The Commission continues:
It is impossible to define the point at which our offering of music to God becomes his offering to us, since both usually happen at the same time. We use it to create an atmosphere helpful to worshippers and as a vehicle to express our feelings for God, with or without words or dance. He uses it simultaneously to reveal something of his nature to us, or in some other way to “speak” to his people, or to draw people to himself, or to bring the congregation together.

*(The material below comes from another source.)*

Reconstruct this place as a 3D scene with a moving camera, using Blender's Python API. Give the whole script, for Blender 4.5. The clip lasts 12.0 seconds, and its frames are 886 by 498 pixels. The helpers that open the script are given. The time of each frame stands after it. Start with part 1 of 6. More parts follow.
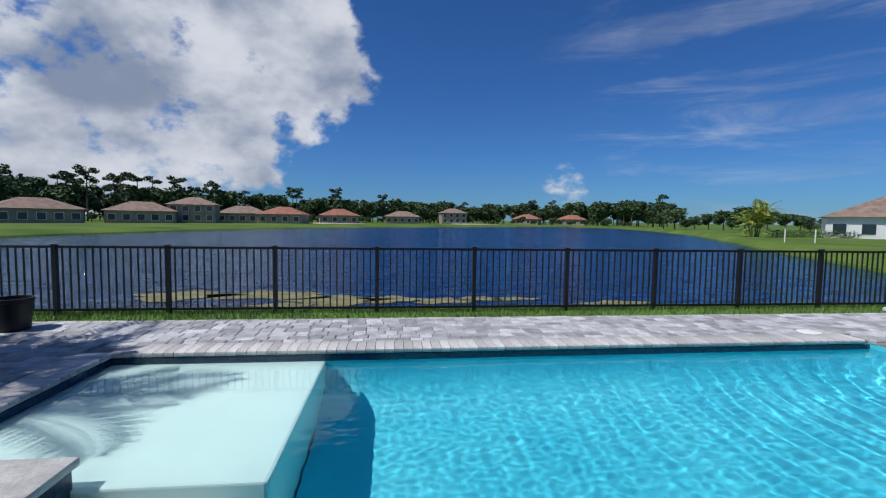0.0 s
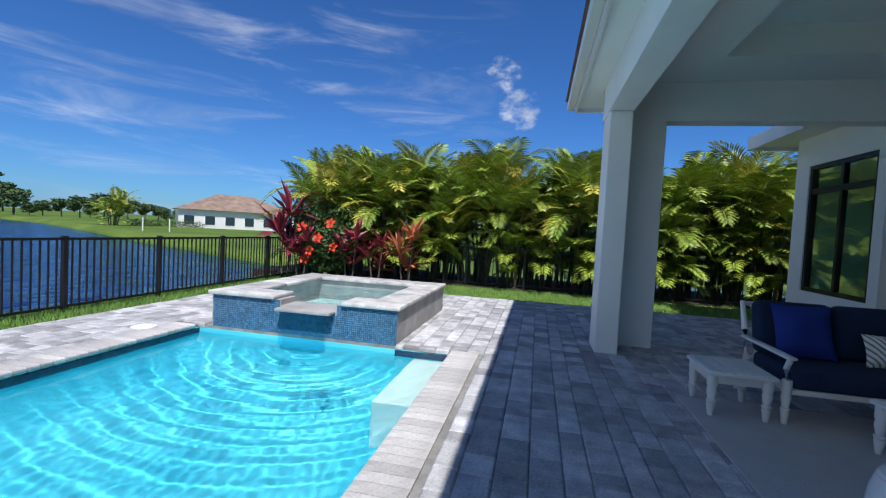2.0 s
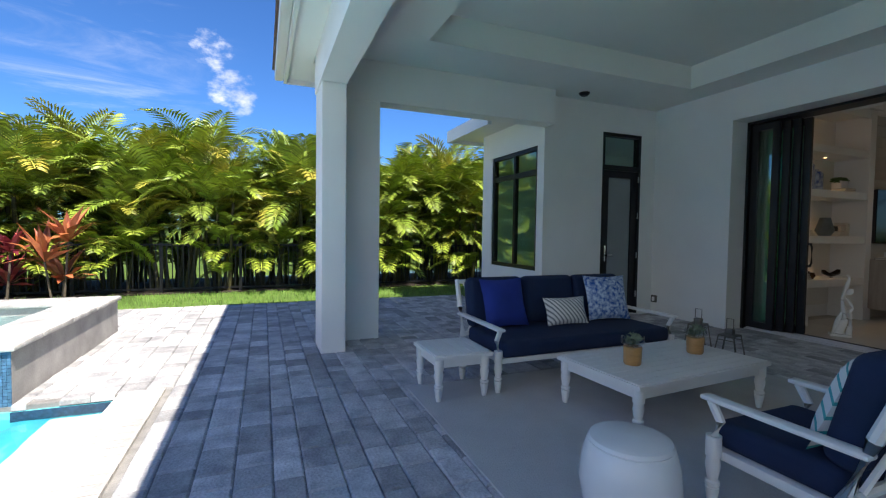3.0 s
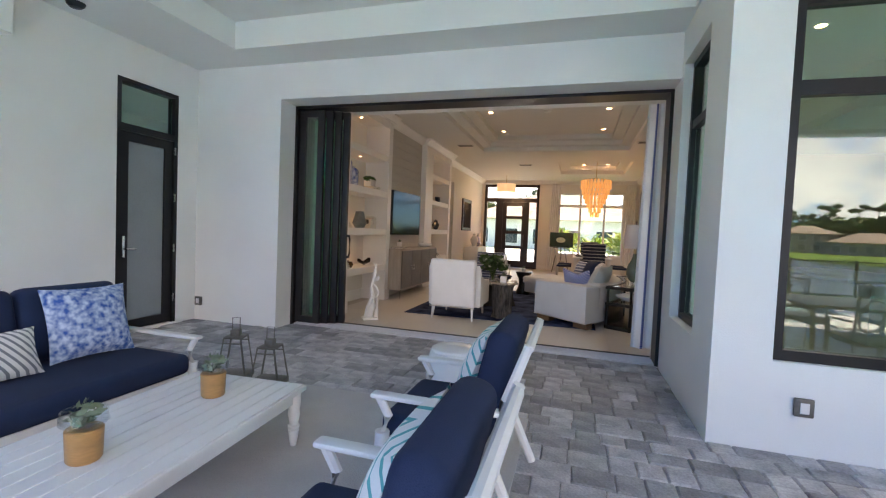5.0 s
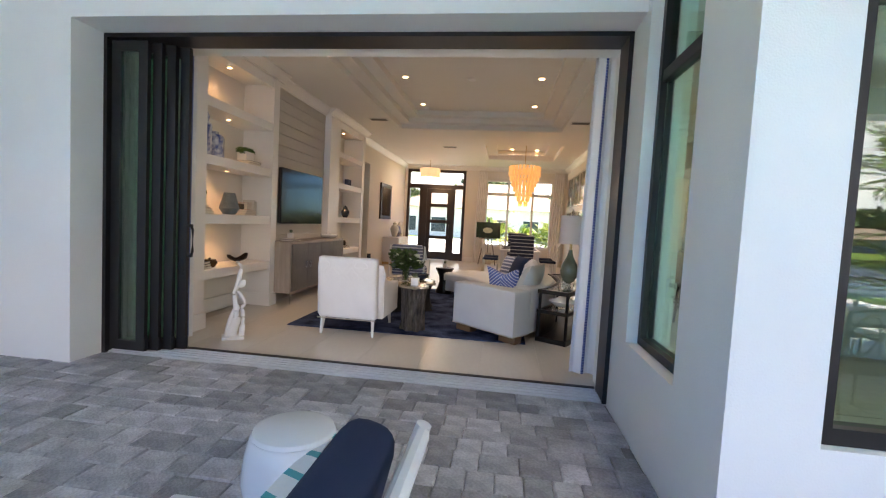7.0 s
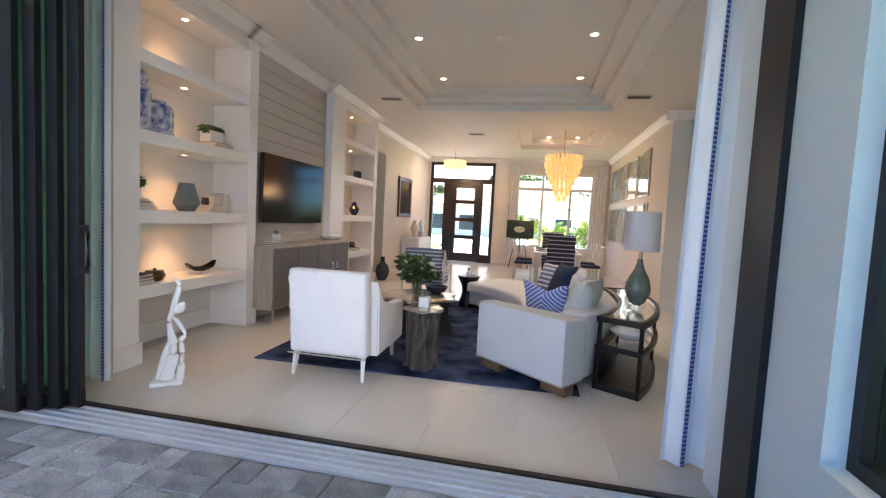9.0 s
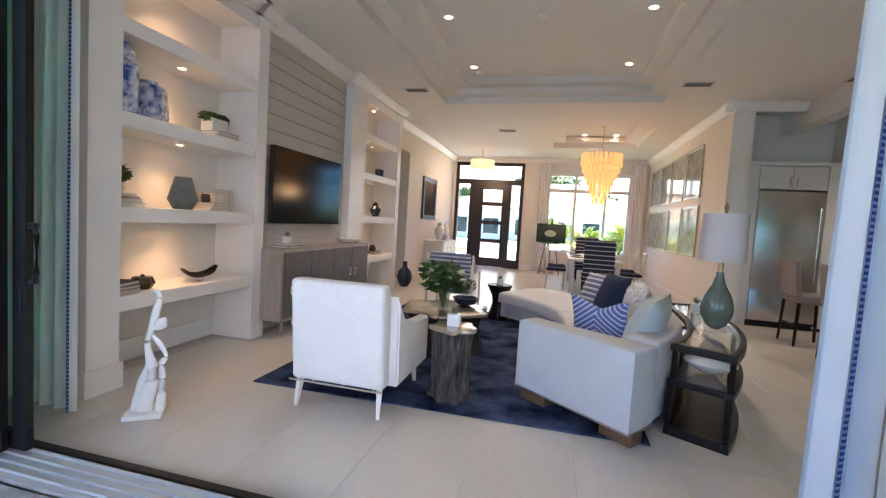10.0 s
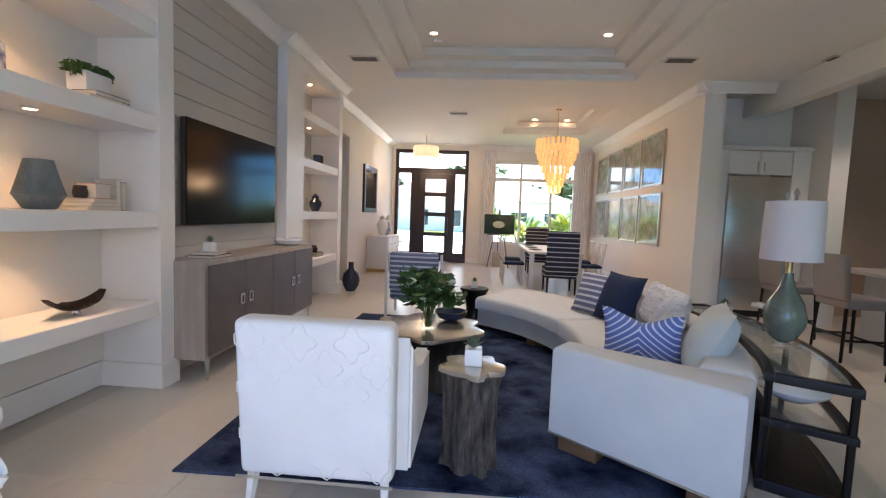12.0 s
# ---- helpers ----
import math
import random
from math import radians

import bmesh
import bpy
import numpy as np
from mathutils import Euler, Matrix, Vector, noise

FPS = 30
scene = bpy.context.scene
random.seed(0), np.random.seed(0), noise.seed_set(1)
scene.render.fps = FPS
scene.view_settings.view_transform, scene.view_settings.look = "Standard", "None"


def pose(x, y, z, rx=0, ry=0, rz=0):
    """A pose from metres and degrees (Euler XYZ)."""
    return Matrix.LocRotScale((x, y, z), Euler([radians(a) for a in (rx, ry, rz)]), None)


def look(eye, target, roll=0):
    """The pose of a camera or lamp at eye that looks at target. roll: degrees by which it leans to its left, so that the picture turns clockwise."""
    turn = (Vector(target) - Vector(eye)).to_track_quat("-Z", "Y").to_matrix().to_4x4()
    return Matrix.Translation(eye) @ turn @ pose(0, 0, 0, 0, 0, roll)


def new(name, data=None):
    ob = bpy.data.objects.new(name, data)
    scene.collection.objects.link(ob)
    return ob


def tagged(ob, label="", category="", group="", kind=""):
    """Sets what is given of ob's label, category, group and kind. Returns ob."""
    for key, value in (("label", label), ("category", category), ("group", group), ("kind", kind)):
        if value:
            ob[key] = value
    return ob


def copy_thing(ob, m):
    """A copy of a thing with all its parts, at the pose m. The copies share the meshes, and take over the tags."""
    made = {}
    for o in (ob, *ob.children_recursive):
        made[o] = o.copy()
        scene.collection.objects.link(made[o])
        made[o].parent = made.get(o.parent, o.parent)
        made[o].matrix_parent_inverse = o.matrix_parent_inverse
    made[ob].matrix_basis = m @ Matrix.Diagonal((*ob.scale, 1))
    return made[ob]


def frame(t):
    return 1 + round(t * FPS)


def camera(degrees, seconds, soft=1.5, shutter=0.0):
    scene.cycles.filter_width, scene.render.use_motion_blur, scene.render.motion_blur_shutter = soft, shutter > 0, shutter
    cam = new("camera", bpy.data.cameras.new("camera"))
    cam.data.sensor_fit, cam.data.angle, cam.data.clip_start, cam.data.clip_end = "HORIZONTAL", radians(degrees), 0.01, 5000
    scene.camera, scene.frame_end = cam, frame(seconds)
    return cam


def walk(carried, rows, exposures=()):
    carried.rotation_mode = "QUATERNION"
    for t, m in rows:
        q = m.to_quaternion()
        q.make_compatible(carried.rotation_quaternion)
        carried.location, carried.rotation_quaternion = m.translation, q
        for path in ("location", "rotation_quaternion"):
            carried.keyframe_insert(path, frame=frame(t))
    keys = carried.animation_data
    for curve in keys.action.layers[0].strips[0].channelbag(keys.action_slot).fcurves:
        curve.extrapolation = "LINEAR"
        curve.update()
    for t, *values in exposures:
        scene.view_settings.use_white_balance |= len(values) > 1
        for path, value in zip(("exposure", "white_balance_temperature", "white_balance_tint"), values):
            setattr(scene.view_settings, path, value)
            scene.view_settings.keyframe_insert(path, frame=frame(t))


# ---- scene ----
cam = camera(90.1, 12.0, 1.2)
PATH = [
    (0, (-0.014, -0.312, 1.459), (0.206, 1.672, 1.328), 0.8),
    (0.5, (0.247, -0.121, 1.475), (1.07, 1.699, 1.359), 1.8),
    (1, (0.441, 0.186, 1.423), (1.841, 1.612, 1.333), 3.0),
    (1.5, (0.756, 0.335, 1.416), (2.553, 1.211, 1.346), 3.1),
    (2, (1.095, 0.371, 1.384), (3.05, 0.788, 1.301), 3.1),
    (2.5, (1.489, 0.317, 1.336), (3.484, 0.198, 1.267), 3.4),
    (3, (1.846, 0.189, 1.336), (3.698, -0.562, 1.26), 0.8),
    (3.5, (2.147, -0.048, 1.301), (3.791, -1.183, 1.222), 1.2),
    (3.7, (2.231, -0.177, 1.29), (3.749, -1.477, 1.212), 1.3),
    (5.3, (2.491, -1.278, 1.377), (2.935, -3.227, 1.299), 2.6),
    (5.5, (2.509, -1.431, 1.38), (2.901, -3.39, 1.304), 2.6),
    (6, (2.511, -1.835, 1.393), (2.779, -3.815, 1.317), 2.5),
    (6.5, (2.467, -2.233, 1.392), (2.725, -4.214, 1.298), 3.0),
    (6.7, (2.456, -2.372, 1.408), (2.709, -4.353, 1.296), 3.1),
    (8.5, (2.471, -3.755, 1.4), (2.844, -5.716, 1.268), 3.0),
    (9, (2.579, -4.127, 1.42), (2.968, -6.084, 1.285), 3.0),
    (9.5, (2.678, -4.477, 1.405), (3.14, -6.419, 1.272), 3.2),
    (10, (2.807, -4.797, 1.401), (3.296, -6.732, 1.274), 3.5),
    (10.5, (3.034, -5.06, 1.417), (3.447, -7.013, 1.286), 2.5),
    (11, (3.229, -5.3, 1.412), (3.602, -7.26, 1.269), 2.2),
    (11.5, (3.368, -5.546, 1.407), (3.674, -7.517, 1.259), 1.9),
    (12, (3.534, -5.708, 1.415), (3.689, -7.696, 1.264), 2.2),
]
walk(cam, [(t, look(eye, target, roll)) for t, eye, target, roll in PATH],
     exposures=((0.0, -0.05, 6100, 10), (1.0, -0.03, 6000, 10), (1.5, 0.12, 6000, 10), (2.5, 0.78, 6500, 10), (3.7, 2.0, 7300, 12), (5.3, 3.02, 8000, 22), (6.7, 3.14, 7800, 21), (8.3, 3.6, 6900, 19), (9.8, 3.62, 6450, 18), (11.0, 3.48, 6200, 17), (12.0, 3.5, 6150, 17)))

# ---- world, sun, exposure ----
SUN = Vector((-2.03, -0.66, 3.26)).normalized()
world = bpy.data.worlds.new("world")
scene.world = world
world.use_nodes = True
wn, wl = world.node_tree.nodes, world.node_tree.links
wn.clear()


def wnode(kind, **kw):
    n = wn.new(kind)
    for k, v in kw.items():
        n.inputs[k].default_value = v
    return n


def wmath(op, a, b=None, clamp=False):
    n = wn.new("ShaderNodeMath")
    n.operation, n.use_clamp = op, clamp
    for i, v in enumerate((a, b)):
        if v is None:
            continue
        if isinstance(v, (int, float)):
            n.inputs[i].default_value = v
        else:
            wl.new(v, n.inputs[i])
    return n.outputs[0]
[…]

Psalm 150 is regarded as one of the greatest hymns of praise ever written, because it invites the whole creation to join in a great act of praise and thanksgiving to God, and does so in a way that makes mention of the use of the great instruments of the day, all of which are captured in the options of musical tones which the organ and other contemporary instruments offer. This afternoon as we come in this act of worship we give thanks for those who have given of their time and talent during this past week to focus once more on the way in which the human voices, joining with the instruments are means by which our spirits are lifted and our relationship with God nurtured through music well- rehearsed and performed. And so, may we together join in both the spirit and the words of that great Christian hymn, 0 Praise ye the Lord, as a way of offering the joint praise of musician and congregation alike:
O praise ye the Lord, all things that give sound;
Each jubilant chord re-echo around;
Loud organs, his glory forth tell in deep tone, And sweet harp, the story of what he hath done.